I was talking to a friend of mine the other day. And he explained why the elitist tag is so shrewd. Full disclosure. I'm a young (relatively young, 31) black male and he's a young white male around the same age.
"It's damaging because even the worst-off white person thinks they're better than a black person. Some of the poorest, uneducated people I know are in my family. They could be livin' on a sidewalk but to their dying day, they still believe they're better than the average black person. Even a well-off one," he said. "To think this black guy thinks he's better than them is a total insult."
I thought about this for a second. Could this be true? Is it a subtle way to play the race card (a term I loathe by the way)? I don't know. I do know Our Lady of Inevitability (as John Cole likes to call her) and the Clintonistas were trumpeting in West Virginia and Kentucky how elitist Obama was. Was this a dog whistle to the coalition that voted for her there (white, working class, uneducated) that this uppity black guy thinks he's better than you?

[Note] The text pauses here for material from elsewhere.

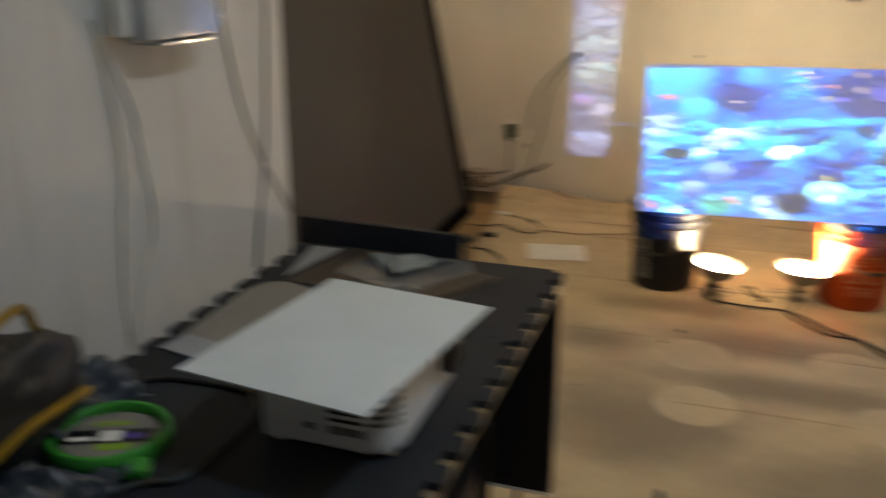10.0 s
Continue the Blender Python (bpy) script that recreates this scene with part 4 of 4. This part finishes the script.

I don't know. I do know this. I've been in various situations on the job and enjoyed great, productive and rewarding relationships with many of my co-workers. But whenever I expressed an unpopular opinion or went against the grain or called someone out, every now and then one of my white co-workers would freak out. Not a lot. Not all the time. But just sometimes. And it would always be the person I least expected, particularly if I challenged their position or was proven right and backed by the majority of my co-workers. I mean, name-calling, backstabbing, spreading gossip. Just real nasty stuff.
I hate to post this antecdotal diary with no hard evidence to back it up. But it's just something I was thinking about. I don't claim to have inside knowledge to how some whites think of black people just like I don't have a crystal ball to explain the thoughts and motives of all black people.
But I did think my friend's comment was interesting.